This patch is more of a demo of what could be done, not my primary focus, but if there is interest and some assistance, maybe we can make something out of it. This patch also goes on top of "SQL procedures" version 1.
The purpose is to return multiple result sets from a procedure. This is, I think, a common request when coming from MS SQL and DB2. MS SQL has a completely different procedure syntax, but this proposal is compatible with DB2, which as usual was the model for the SQL standard. So this is what it can do:
CREATE PROCEDURE pdrstest1() LANGUAGE SQL AS $$ DECLARE c1 CURSOR WITH RETURN FOR SELECT * FROM cp_test2; DECLARE c2 CURSOR WITH RETURN FOR SELECT * FROM cp_test3; $$;
CALL pdrstest1();
and that returns those two result sets to the client.

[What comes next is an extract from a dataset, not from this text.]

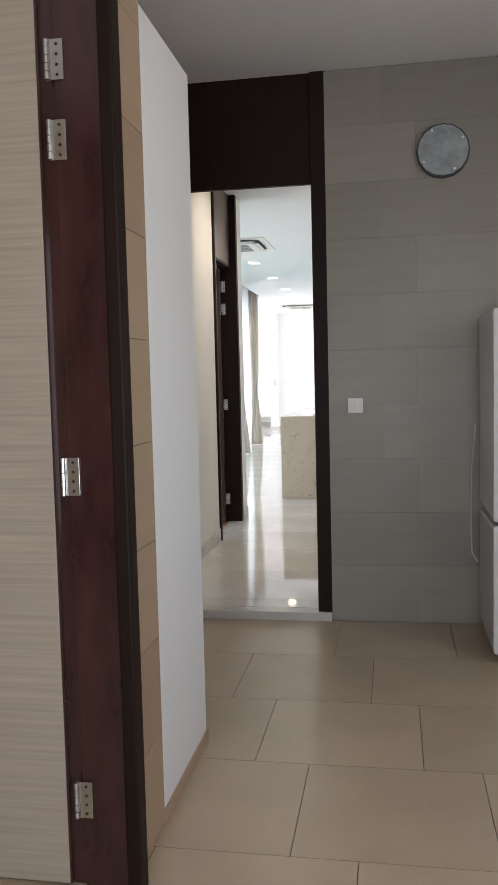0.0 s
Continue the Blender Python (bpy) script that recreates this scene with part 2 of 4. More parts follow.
M_SHEER = shader_pair("white_sheer", ("ShaderNodeBsdfTranslucent", (0.83, 0.845, 0.865), None), ("ShaderNodeBsdfTransparent", (0.95, 0.96, 0.98), None), grazing=False, low=0.18)
M_BLUEGLASS = shader_pair("blue_tinted_glass", ("ShaderNodeBsdfTransparent", (0.20, 0.33, 0.42), None), ("ShaderNodeBsdfGlossy", (0.75, 0.88, 0.97), 0.06), low=0.08, power=3.0)
M_BLIND = mat("beige_blind_fabric", (0.56, 0.48, 0.38), 0.9, var=0.04, scale=40, spec=0.1)
M_BLINDLIGHT = shader_pair("backlit_blind_fabric", ("ShaderNodeBsdfTranslucent", (0.9, 0.86, 0.78), None), ("ShaderNodeBsdfDiffuse", (0.84, 0.81, 0.76), None), grazing=False, low=0.92)
M_PEBBLE = mat("pale_river_pebble", (0.64, 0.59, 0.53), 0.55, var=0.05, scale=30)
M_LAMP = glowing("lit_diffuser", (1.0, 0.74, 0.40), 10.0)
M_GROUND = mat("grey_patio_stone", (0.30, 0.29, 0.27), 0.8, var=0.12, scale=2)
M_DOOR = mat("dark_brown_door_veneer", (0.055, 0.03, 0.02), 0.45, var=0.2, scale=9, stretch=(6, 6, 0.5))
# emission gives the card outside its daylight brightness
M_BACKDROP = glowing("glowing_backdrop_card", (0.97, 0.98, 1.0), 1.3)
M_LEAF = mat("hedge_leaf", (0.09, 0.12, 0.04), 0.5, var=0.3, scale=4)


def frosted(name, colour, through_amount, rough):
    """Etched glass: scatters what light there is behind, with a soft gloss in front."""
    m = bpy.data.materials.new(name)
    m.use_nodes = True
    nt = m.node_tree
    nt.nodes.remove(nt.nodes["Principled BSDF"])
    a, b, g = (nt.nodes.new("ShaderNodeBsdf" + k) for k in ("Translucent", "Diffuse", "Glossy"))
    for s in (a, b):
        s.inputs["Color"].default_value = (*colour, 1)
    g.inputs["Roughness"].default_value = rough
    m1, m2 = nt.nodes.new("ShaderNodeMixShader"), nt.nodes.new("ShaderNodeMixShader")
    m1.inputs["Fac"].default_value = through_amount
    nt.links.new(b.outputs[0], m1.inputs[1])
    nt.links.new(a.outputs[0], m1.inputs[2])
    lw = nt.nodes.new("ShaderNodeLayerWeight")
    pw = nt.nodes.new("ShaderNodeMath")
    pw.operation = "POWER"
    pw.inputs[1].default_value = 4.0
    nt.links.new(lw.outputs["Facing"], pw.inputs[0])
    mr = nt.nodes.new("ShaderNodeMapRange")
    mr.inputs["To Min"].default_value, mr.inputs["To Max"].default_value = 0.06, 0.9
    nt.links.new(pw.outputs[0], mr.inputs["Value"])
    nt.links.new(mr.outputs["Result"], m2.inputs["Fac"])
    nt.links.new(m1.outputs[0], m2.inputs[1])
    nt.links.new(g.outputs[0], m2.inputs[2])
    nt.links.new(m2.outputs[0], nt.nodes["Material Output"].inputs["Surface"])
    return m


M_FROST = frosted("aqua_frosted_glass", (0.69, 0.86, 0.85), 0.17, 0.05)
M_FROSTDOOR = frosted("white_frosted_glass", (0.78, 0.82, 0.82), 0.3, 0.15)
M_FROSTBROWN = frosted("dim_frosted_glass", (0.36, 0.345, 0.245), 0.5, 0.3)


# ---- mesh helpers ----
def box(bm, x0, y0, z0, x1, y1, z1, bevel=0.0, mi=0):
    x0, x1, y0, y1, z0, z1 = min(x0, x1), max(x0, x1), min(y0, y1), max(y0, y1), min(z0, z1), max(z0, z1)
    made = bmesh.ops.create_cube(bm, size=1)["verts"]
    for v in made:
        v.co = Vector(((x0 + x1) / 2 + v.co.x * (x1 - x0), (y0 + y1) / 2 + v.co.y * (y1 - y0), (z0 + z1) / 2 + v.co.z * (z1 - z0)))
    faces = {f for v in made for f in v.link_faces}
    for f in faces:
        f.material_index = mi
    if bevel:
        bmesh.ops.bevel(bm, geom=list({e for f in faces for e in f.edges}), offset=bevel, segments=2, affect="EDGES", profile=0.6)
    return bm


def boxes(*rows, bevel=0.0):
    bm = bmesh.new()
    for r in rows:
        box(bm, *r, bevel=bevel)
    return bm


def prism(points, axis, a, b, bevel=0.0):
    """A flat outline, pushed along an axis from a to b. The outline lies in the other two axes, in their order."""
    bm = bmesh.new()
    def at(p, d):
        return {"x": (d, p[0], p[1]), "y": (p[0], d, p[1]), "z": (p[0], p[1], d)}[axis]
    va, vb = [bm.verts.new(at(p, a)) for p in points], [bm.verts.new(at(p, b)) for p in points]
    bm.faces.new(va), bm.faces.new(list(reversed(vb)))
    for i in range(len(points)):
        j = (i + 1) % len(points)
        bm.faces.new((va[i], vb[i], vb[j], va[j]))
    bmesh.ops.recalc_face_normals(bm, faces=bm.faces)
    if bevel:
        bmesh.ops.bevel(bm, geom=list(bm.edges), offset=bevel, segments=2, affect="EDGES", profile=0.6)
    return bm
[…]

That's all it does for now. Things get more complex when you consider nested calls. The SQL standard describes additional facilities how an outer procedure can accept a called procedure's result sets, or not. In the thread on transaction control, I mentioned that we might need some kind of procedure call stack. Something like that would be needed here as well. There are also probably some namespacing issues around the cursors that need more investigation.
A more mundane issue is how we get psql to print multiple result sets. I have included here a patch that does that, and you can see that new result sets start popping up in the regression tests already. There is also one need error that needs further investigation.
We need to think about how the \timing option should work in such scenarios. Right now it does
start timer run query fetch result stop timer print result
If we had multiple result sets, the most natural flow would be
start timer run query while result sets fetch result print result stop timer print time
but that would include the printing time in the total time, which the current code explicitly does not. We could also temporarily save the result sets, like
start timer run query while result sets fetch result stop timer foreach result set print result
but that would have a lot more overhead, potentially.
Thoughts?
Has the total time sense in this case?
should not be total time related to any fetched result?